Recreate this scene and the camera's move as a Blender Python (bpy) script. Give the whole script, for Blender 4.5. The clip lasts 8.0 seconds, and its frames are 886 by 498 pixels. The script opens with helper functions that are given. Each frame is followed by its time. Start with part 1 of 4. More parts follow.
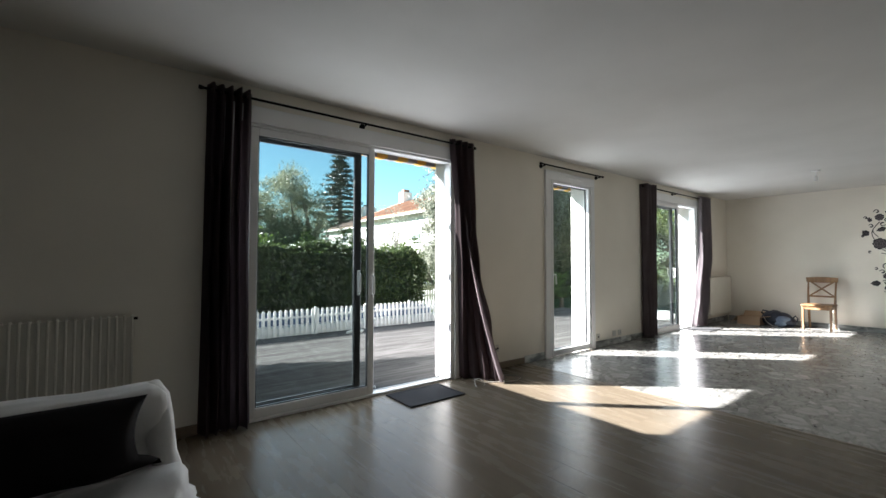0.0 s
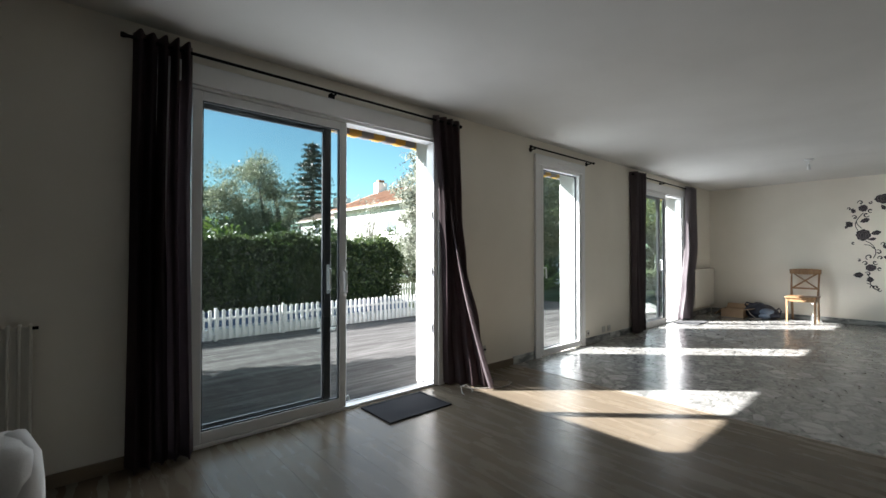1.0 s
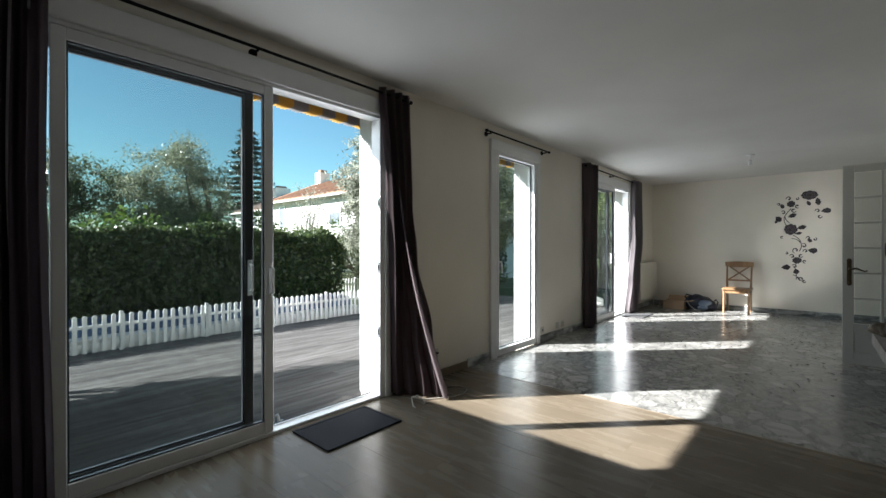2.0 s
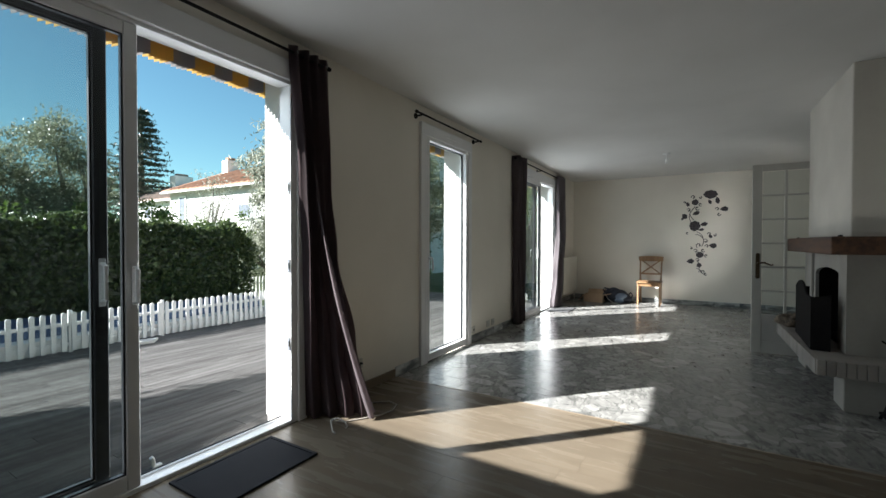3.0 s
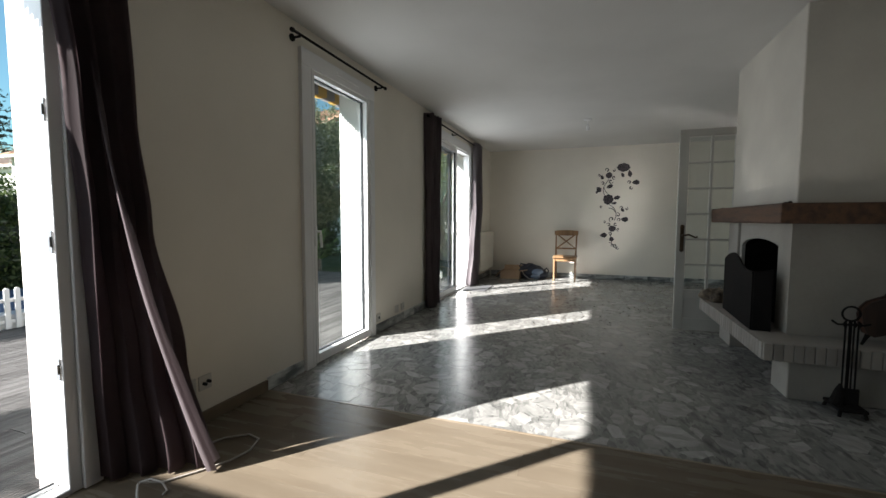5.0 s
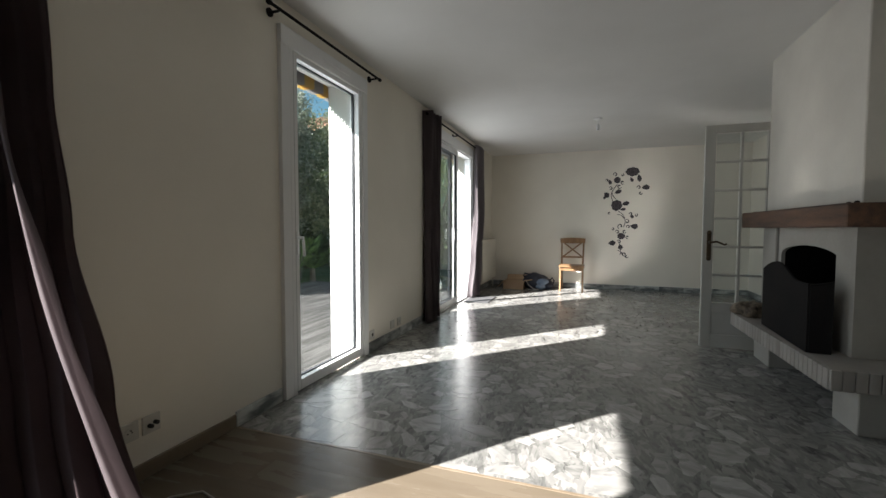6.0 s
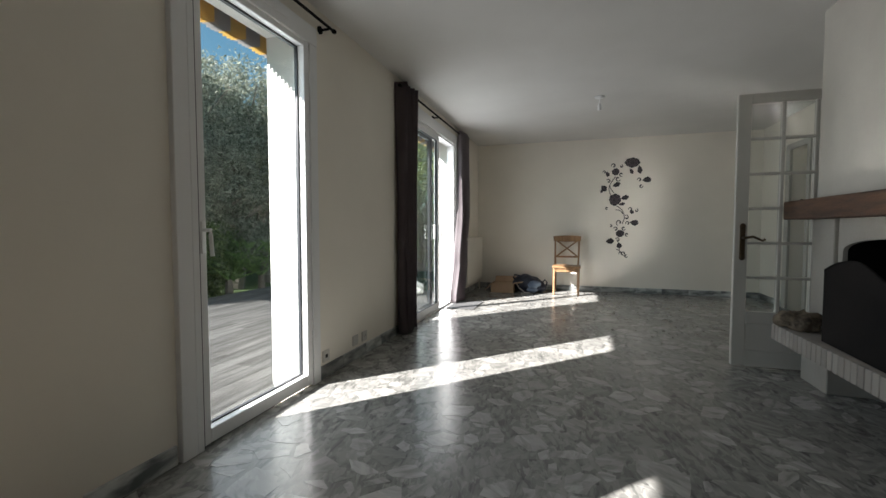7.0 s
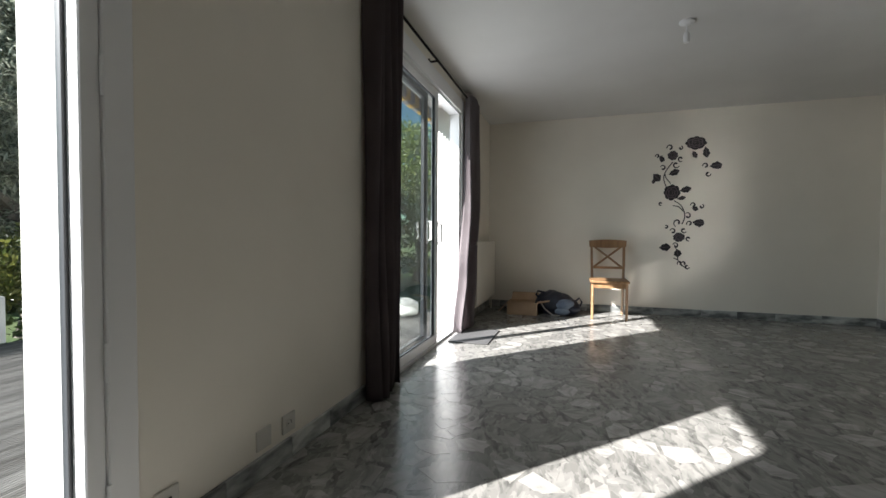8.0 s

*-*-*

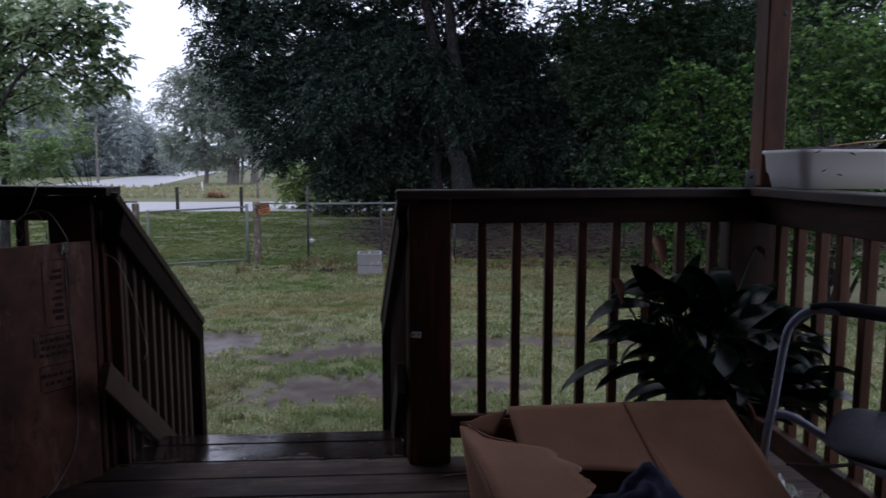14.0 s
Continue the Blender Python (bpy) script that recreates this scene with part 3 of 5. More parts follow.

*-*-*

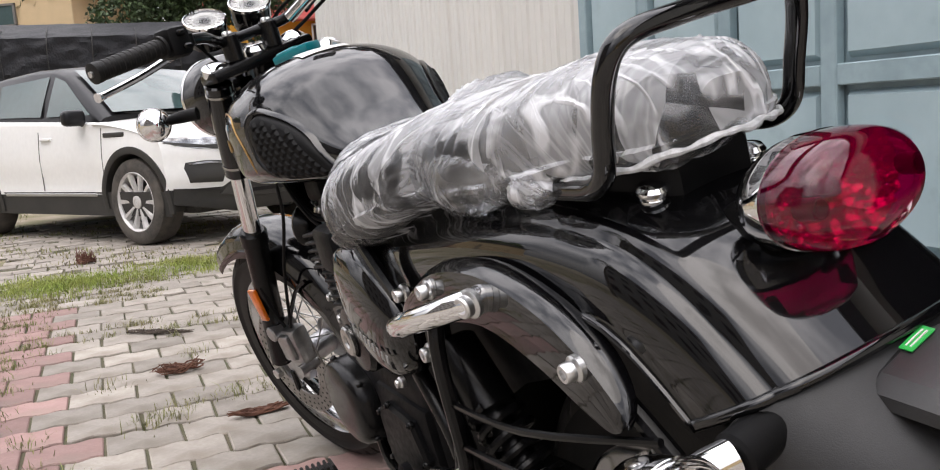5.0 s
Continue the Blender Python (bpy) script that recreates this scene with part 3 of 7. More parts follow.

*-*-*

### Written problem
In the entries above, find each line with the word "follow" and show it.

### Complete answer
Recreate this scene and the camera's move as a Blender Python (bpy) script. Give the whole script, for Blender 4.5. The clip lasts 8.0 seconds, and its frames are 886 by 498 pixels. The script opens with helper functions that are given. Each frame is followed by its time. Start with part 1 of 4. More parts follow.
Continue the Blender Python (bpy) script that recreates this scene with part 3 of 5. More parts follow.
Continue the Blender Python (bpy) script that recreates this scene with part 3 of 7. More parts follow.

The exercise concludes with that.